Directions:
Exactly retype the lines from the top of the data through the line containing "ob[key] = value", leaving out every picture.

Available data:
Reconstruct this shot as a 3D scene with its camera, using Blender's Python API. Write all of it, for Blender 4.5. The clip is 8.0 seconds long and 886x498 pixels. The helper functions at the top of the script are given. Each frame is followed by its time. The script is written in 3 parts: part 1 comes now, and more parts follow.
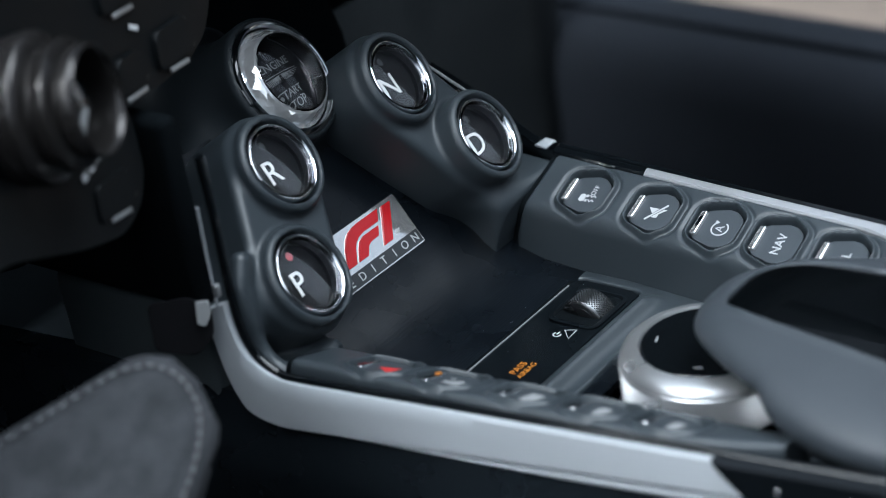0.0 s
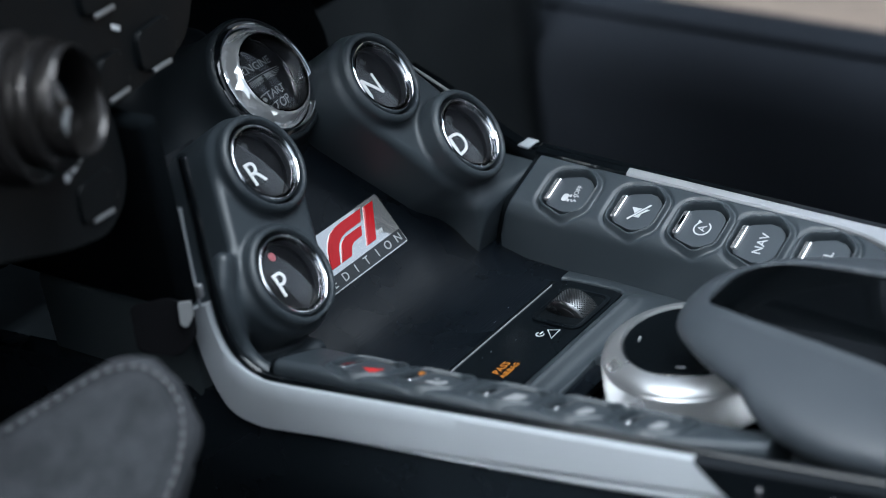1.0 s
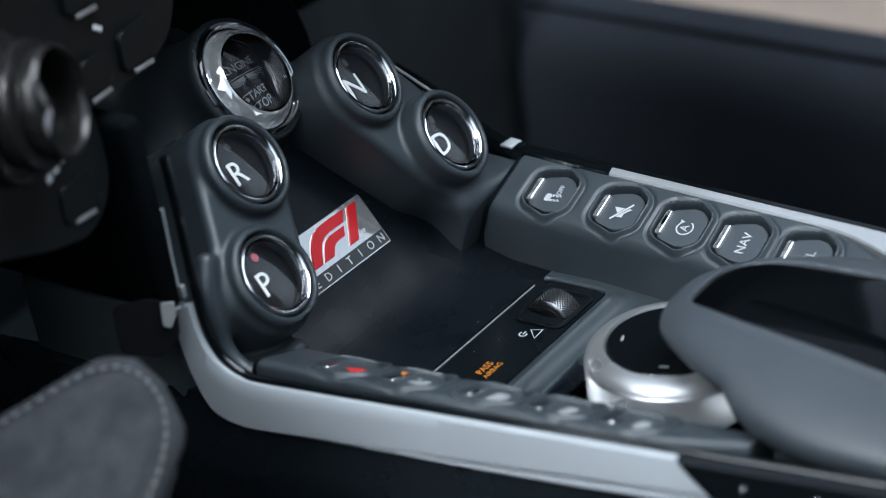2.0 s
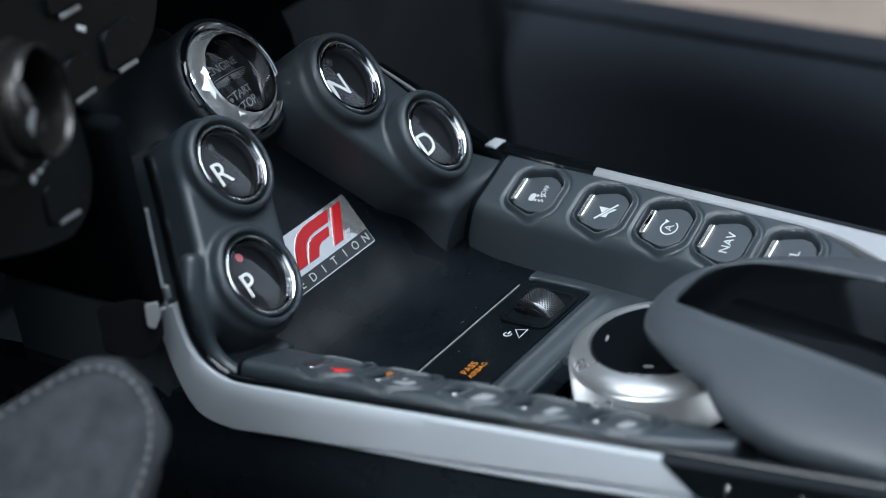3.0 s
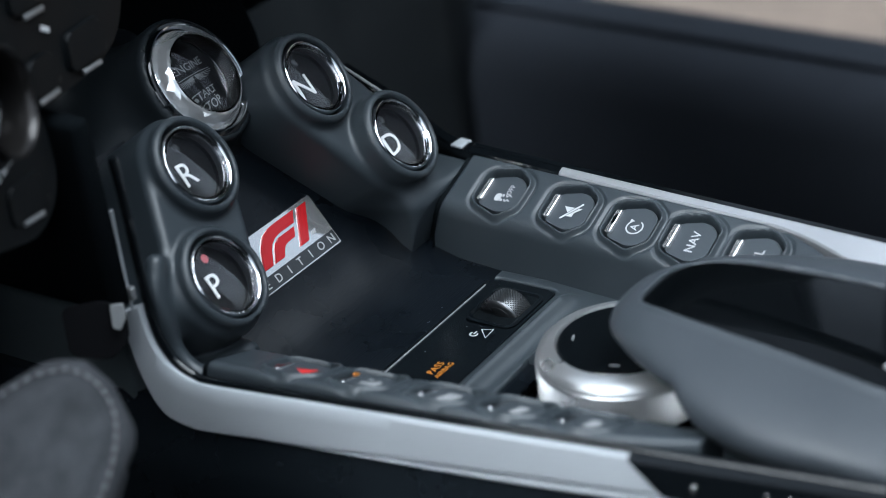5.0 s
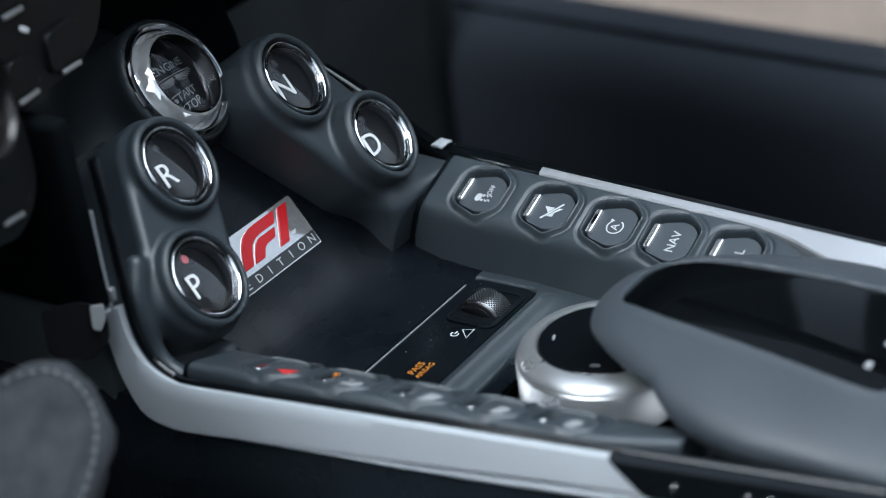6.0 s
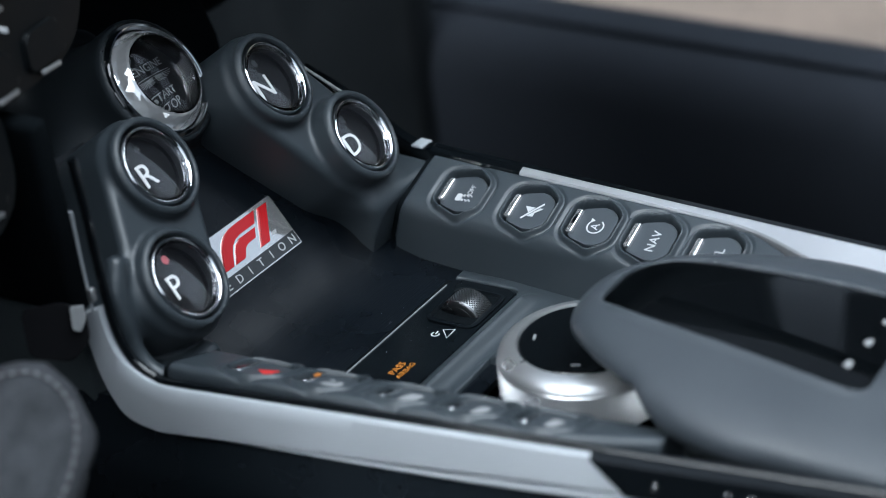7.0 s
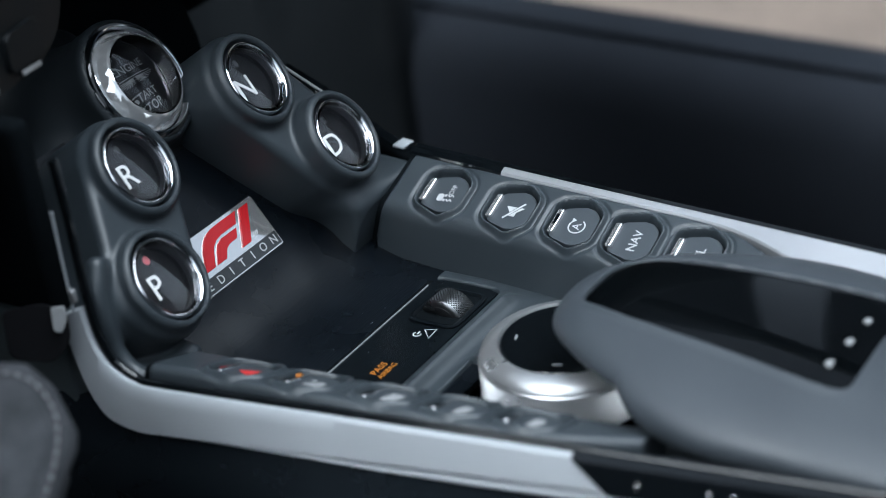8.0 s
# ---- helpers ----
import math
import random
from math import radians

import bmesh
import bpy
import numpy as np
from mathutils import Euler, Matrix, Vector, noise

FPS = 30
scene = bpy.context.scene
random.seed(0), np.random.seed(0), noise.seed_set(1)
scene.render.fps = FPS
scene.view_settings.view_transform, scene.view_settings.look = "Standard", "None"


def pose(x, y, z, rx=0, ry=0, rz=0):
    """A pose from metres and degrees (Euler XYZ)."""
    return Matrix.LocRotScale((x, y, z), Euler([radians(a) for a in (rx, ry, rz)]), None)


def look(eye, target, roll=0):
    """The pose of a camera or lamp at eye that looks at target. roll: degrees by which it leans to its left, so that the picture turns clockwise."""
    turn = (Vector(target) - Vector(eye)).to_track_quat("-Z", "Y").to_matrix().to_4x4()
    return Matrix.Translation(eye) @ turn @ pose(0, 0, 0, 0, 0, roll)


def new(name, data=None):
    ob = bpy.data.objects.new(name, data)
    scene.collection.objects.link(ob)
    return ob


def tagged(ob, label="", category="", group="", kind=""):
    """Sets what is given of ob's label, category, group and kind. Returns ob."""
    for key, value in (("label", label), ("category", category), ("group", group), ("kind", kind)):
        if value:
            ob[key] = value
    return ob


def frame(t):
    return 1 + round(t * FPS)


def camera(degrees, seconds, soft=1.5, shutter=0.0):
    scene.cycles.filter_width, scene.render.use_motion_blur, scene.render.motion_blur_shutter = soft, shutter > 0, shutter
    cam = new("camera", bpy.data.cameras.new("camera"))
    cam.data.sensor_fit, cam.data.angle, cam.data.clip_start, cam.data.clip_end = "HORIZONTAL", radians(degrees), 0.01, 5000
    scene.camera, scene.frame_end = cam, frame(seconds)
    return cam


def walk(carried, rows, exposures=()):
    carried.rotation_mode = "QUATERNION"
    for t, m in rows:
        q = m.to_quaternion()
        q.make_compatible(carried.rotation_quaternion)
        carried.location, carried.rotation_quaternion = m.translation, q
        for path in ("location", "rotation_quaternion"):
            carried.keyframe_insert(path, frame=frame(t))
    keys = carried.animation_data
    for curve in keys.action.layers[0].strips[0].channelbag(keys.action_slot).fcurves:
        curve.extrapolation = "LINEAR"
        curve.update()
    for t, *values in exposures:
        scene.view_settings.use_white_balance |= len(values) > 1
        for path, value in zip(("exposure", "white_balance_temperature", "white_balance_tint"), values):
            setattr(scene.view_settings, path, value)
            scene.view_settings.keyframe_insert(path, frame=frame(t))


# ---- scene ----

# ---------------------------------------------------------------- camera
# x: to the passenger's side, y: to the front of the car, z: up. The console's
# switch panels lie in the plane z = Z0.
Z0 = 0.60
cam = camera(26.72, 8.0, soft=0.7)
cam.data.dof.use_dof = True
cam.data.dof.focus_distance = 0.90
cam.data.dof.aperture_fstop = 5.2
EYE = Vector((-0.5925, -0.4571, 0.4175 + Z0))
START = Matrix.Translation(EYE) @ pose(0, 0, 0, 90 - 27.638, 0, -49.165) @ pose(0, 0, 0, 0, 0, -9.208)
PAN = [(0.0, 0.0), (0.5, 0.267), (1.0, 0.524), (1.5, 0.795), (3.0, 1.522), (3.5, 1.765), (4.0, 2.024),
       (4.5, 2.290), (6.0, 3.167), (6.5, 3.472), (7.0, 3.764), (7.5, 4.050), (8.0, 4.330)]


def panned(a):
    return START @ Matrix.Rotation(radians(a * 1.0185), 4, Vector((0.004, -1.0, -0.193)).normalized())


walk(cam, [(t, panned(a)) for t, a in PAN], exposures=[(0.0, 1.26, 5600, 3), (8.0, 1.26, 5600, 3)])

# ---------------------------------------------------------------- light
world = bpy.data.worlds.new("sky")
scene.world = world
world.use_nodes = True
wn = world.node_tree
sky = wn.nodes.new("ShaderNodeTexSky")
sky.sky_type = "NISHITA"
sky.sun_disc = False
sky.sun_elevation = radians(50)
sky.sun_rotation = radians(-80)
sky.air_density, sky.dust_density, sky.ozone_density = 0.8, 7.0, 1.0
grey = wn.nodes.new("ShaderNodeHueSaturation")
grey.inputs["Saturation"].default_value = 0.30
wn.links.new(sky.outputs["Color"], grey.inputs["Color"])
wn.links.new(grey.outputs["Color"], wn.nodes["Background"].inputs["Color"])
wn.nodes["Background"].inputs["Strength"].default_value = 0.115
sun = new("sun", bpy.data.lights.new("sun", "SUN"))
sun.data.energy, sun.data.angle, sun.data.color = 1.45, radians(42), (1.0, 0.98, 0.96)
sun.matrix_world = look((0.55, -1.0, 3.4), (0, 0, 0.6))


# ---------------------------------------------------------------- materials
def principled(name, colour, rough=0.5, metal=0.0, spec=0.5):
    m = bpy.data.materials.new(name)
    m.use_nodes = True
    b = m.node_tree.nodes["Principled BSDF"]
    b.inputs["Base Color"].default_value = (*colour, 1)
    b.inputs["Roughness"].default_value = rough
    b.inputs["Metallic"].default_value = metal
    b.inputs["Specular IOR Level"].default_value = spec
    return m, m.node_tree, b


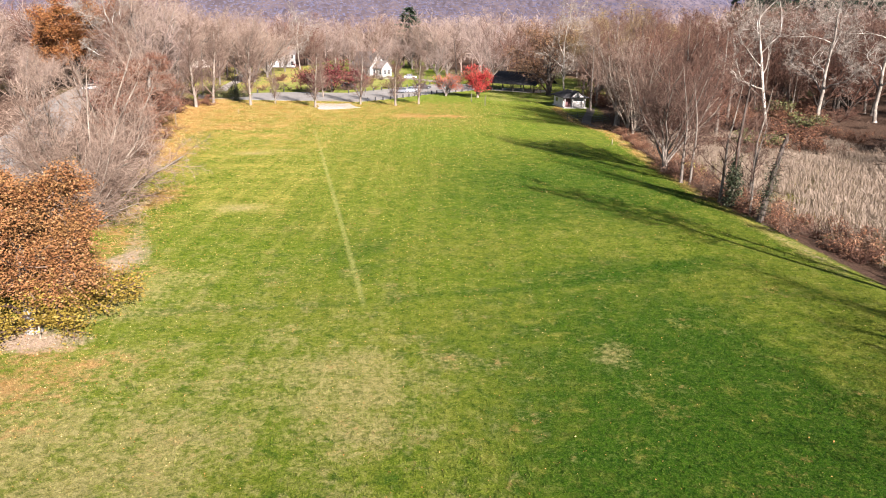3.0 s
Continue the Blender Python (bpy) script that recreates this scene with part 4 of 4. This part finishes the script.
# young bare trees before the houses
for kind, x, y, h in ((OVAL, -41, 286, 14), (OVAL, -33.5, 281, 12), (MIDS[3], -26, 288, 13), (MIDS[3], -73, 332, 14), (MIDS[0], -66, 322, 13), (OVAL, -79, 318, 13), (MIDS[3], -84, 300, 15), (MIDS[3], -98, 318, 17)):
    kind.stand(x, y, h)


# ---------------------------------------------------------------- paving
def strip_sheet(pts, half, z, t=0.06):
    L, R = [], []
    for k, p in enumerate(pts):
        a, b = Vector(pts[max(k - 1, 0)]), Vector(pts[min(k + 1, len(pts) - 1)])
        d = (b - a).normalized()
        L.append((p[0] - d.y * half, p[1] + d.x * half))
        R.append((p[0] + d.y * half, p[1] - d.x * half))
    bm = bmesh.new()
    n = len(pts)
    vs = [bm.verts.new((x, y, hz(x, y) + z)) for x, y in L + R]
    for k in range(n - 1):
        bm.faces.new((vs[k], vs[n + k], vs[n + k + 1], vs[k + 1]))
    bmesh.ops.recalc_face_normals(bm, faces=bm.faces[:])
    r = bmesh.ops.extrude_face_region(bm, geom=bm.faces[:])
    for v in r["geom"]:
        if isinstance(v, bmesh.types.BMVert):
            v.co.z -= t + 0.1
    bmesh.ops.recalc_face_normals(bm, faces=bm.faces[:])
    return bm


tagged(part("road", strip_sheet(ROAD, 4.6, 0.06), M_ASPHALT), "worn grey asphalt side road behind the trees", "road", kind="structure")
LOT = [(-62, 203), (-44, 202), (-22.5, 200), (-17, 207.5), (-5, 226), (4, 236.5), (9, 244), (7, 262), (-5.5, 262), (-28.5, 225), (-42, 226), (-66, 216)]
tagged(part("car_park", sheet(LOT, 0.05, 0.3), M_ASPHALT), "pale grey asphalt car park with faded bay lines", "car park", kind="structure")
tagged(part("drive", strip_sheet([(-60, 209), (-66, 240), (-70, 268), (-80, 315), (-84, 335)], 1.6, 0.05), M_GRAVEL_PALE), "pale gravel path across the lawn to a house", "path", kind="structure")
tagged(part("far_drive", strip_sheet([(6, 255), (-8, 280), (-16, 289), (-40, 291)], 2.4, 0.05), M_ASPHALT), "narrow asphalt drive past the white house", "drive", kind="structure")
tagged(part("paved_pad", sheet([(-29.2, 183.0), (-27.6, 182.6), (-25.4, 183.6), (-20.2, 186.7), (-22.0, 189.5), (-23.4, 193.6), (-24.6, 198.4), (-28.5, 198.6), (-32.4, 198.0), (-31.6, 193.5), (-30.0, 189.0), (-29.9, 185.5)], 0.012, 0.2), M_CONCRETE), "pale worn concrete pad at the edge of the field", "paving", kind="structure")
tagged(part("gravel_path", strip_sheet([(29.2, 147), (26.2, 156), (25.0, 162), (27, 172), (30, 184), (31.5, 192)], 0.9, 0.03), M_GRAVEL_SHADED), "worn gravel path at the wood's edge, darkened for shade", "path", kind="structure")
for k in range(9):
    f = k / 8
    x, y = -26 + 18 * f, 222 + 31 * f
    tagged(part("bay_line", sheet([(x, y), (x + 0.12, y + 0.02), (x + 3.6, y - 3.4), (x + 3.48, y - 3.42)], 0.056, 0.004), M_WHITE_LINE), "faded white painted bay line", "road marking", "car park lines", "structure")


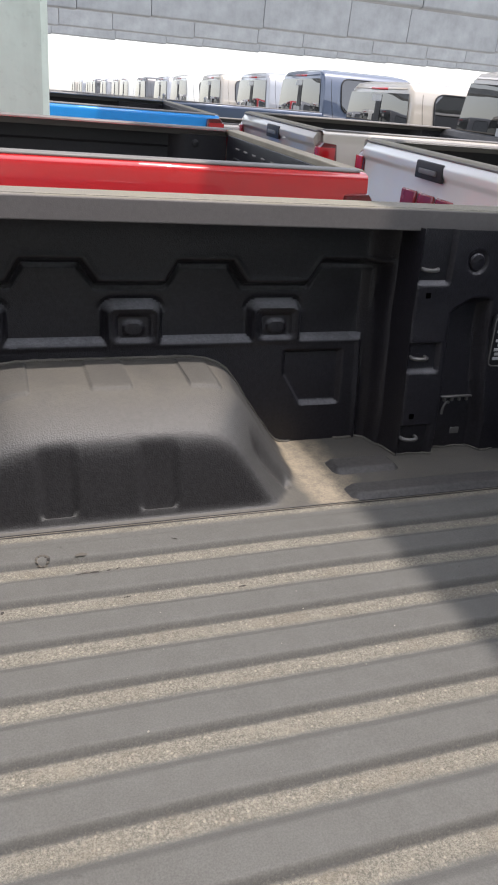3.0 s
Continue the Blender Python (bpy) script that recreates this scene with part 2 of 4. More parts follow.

Final result:
Reconstruct this shot as a 3D scene with its camera, using Blender's Python API. Write all of it, for Blender 4.5. The clip is 8.0 seconds long and 886x498 pixels. The helper functions at the top of the script are given. Each frame is followed by its time. The script is written in 3 parts: part 1 comes now, and more parts follow.
0.0 s
1.0 s
2.0 s
3.0 s
5.0 s
6.0 s
7.0 s
8.0 s
# ---- helpers ----
import math
import random
from math import radians

import bmesh
import bpy
import numpy as np
from mathutils import Euler, Matrix, Vector, noise

FPS = 30
scene = bpy.context.scene
random.seed(0), np.random.seed(0), noise.seed_set(1)
scene.render.fps = FPS
scene.view_settings.view_transform, scene.view_settings.look = "Standard", "None"


def pose(x, y, z, rx=0, ry=0, rz=0):
    """A pose from metres and degrees (Euler XYZ)."""
    return Matrix.LocRotScale((x, y, z), Euler([radians(a) for a in (rx, ry, rz)]), None)


def look(eye, target, roll=0):
    """The pose of a camera or lamp at eye that looks at target. roll: degrees by which it leans to its left, so that the picture turns clockwise."""
    turn = (Vector(target) - Vector(eye)).to_track_quat("-Z", "Y").to_matrix().to_4x4()
    return Matrix.Translation(eye) @ turn @ pose(0, 0, 0, 0, 0, roll)


def new(name, data=None):
    ob = bpy.data.objects.new(name, data)
    scene.collection.objects.link(ob)
    return ob


def tagged(ob, label="", category="", group="", kind=""):
    """Sets what is given of ob's label, category, group and kind. Returns ob."""
    for key, value in (("label", label), ("category", category), ("group", group), ("kind", kind)):
        if value:
            ob[key] = value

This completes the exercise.